My research examines how individuals remember personally-experienced events (i.e., autobiographical memory). Full references for published work (and pdf versions of most) are available from the Publications drop-down menu above.
What is the relationship between event features and how those events are later remembered?
My first paradigm for examining this question in the study of flashbulb memories. Emotional, personally significant events lead to memories that are long-lasting, extremely vivid, and which we believe to be extraordinarily accurate. My colleagues and I have demonstrated that memories for hearing of the September 11th terrorist attacks were no more accurate than memories for other, more ordinary events from the preceding weekend, even though participants are more confident in memories of the 9/11 attacks.

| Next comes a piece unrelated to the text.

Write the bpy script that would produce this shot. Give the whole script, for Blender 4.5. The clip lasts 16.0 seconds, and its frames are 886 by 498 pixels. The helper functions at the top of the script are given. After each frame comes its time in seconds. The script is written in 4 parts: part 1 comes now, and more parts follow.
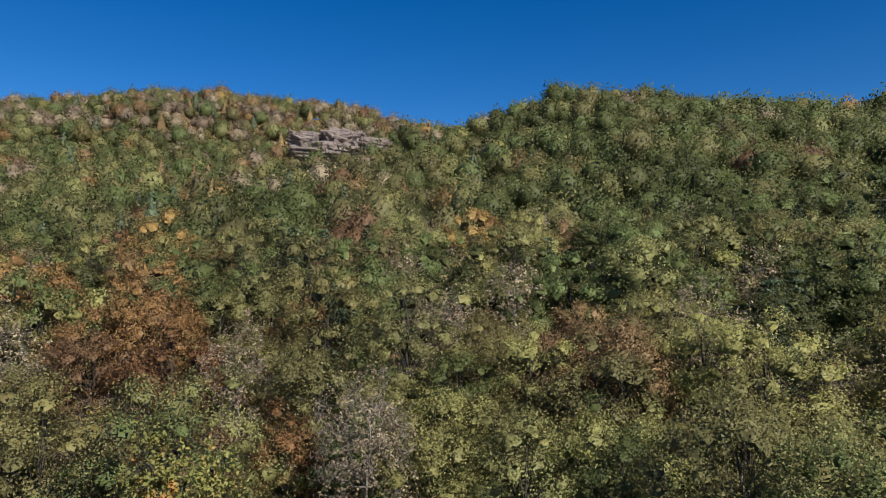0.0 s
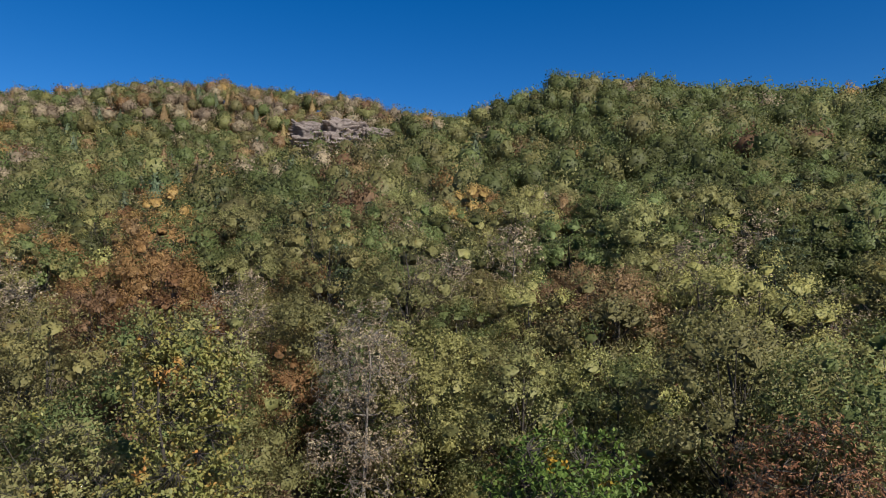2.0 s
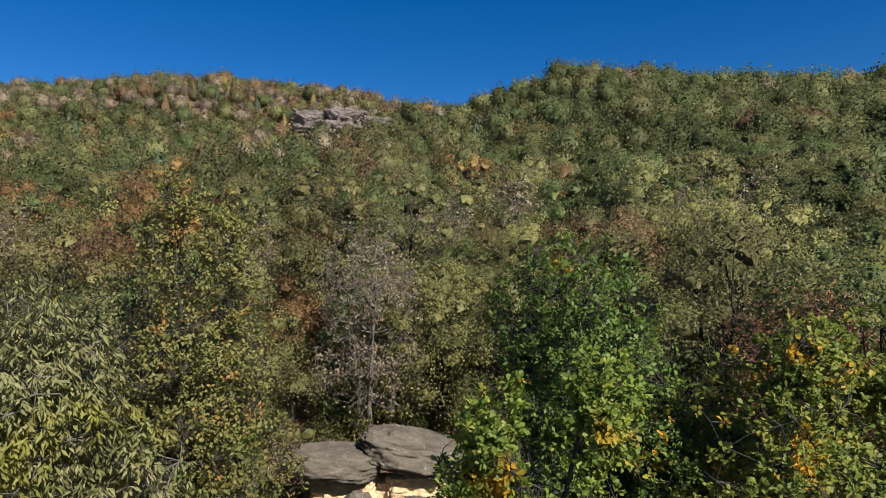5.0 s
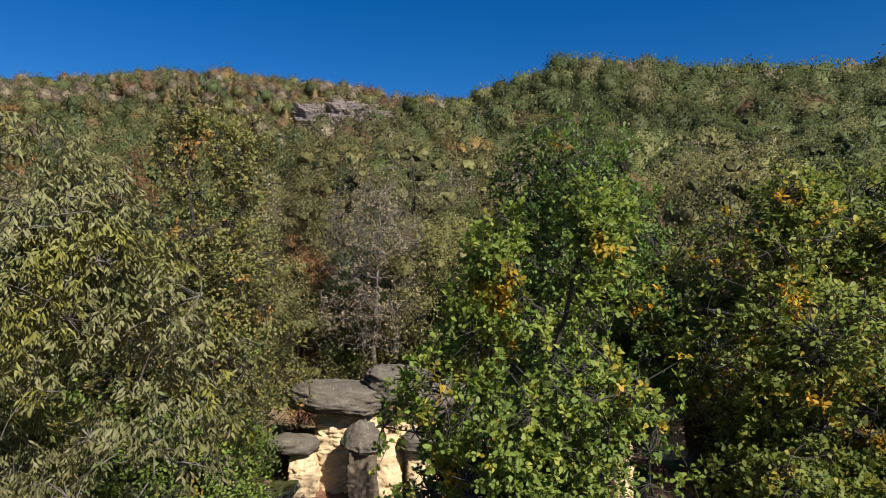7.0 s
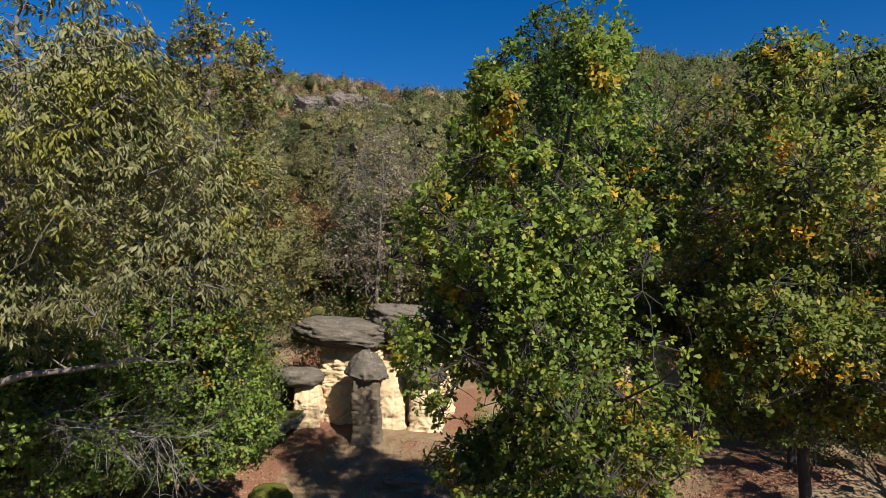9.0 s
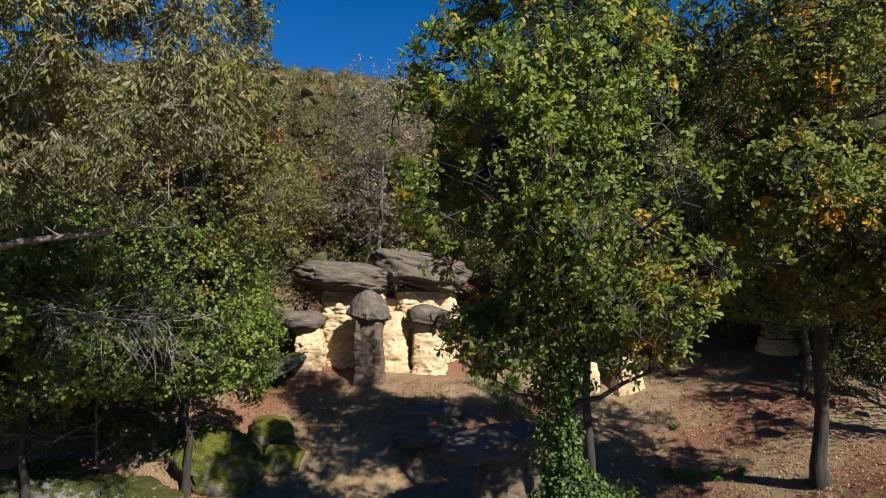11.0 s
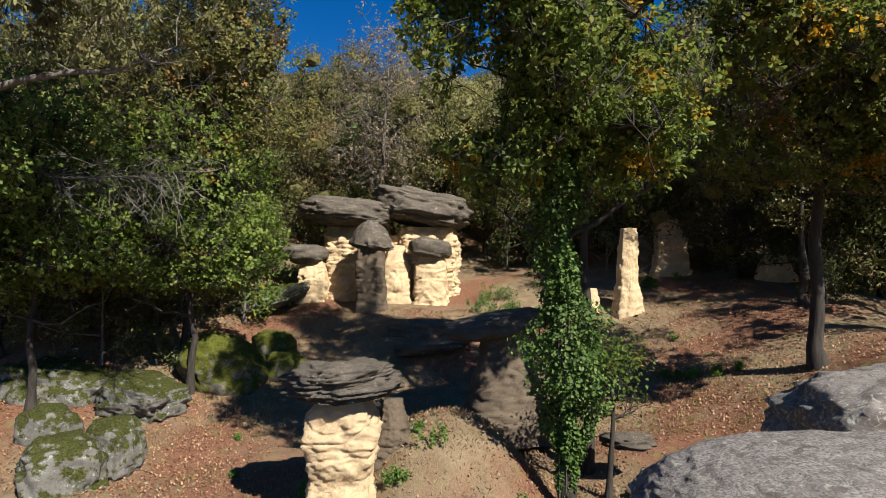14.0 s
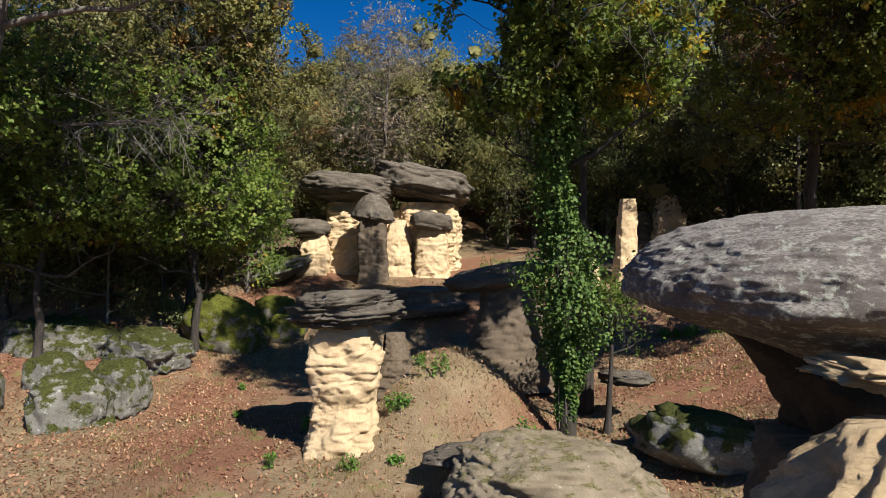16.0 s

I have also examined memories for everyday emotional events. My colleagues and I showed that memories of anger and fear are more likely to be tunnel memories, in other words, they include a higher proportion of central details than other emotional memories (e.g., memories for sad or happy events). We have also found that emotional intensity is a better predictor of the phenomenology of everyday emotional experience than is emotional valence.
I’ve also looked at memory for spatial location. The automatic encoding of where one is in space is thought to be an evolutionary precursor to episodic memory and therefore is suspected to be more accurate than other aspects of autobiographical memory. I’ve found that memory for where you were during the taking of an important group photograph is remarkably resistant to forgetting over multi-year delays.
Lastly, my collaborators and I have examined the metamemory judgments that occur when you remember an event from your past, showing that the belief that the event occurred (to you, in the past), the sense of recollection (i.e., re-experiencing the past in the present), and the belief that the details of the event that you are re-experiencing are an accurate reflection of the event itself are all separable components of remembering.
How is what we remember influenced by how a memory is brought to mind?
I have examined a number of questions examining the organization of autobiographical memory by using experimental manipulations of cue properties and empirical comparisons of memory retrieval methods. In comparing word-cued memories to memory-cued memories we found evidence of temporal and conceptual organization within autobiographical memory. Within survey design, we found that breaking a question about a large category of behaviors (e.g., dining out) into smaller categories (e.g., dining at Italian restaurants, at Chinese restaurants, etc.) can lead to less accurate responses if the behaviors occur so frequently that the respondent is likely estimating rather than remembering specific episodes.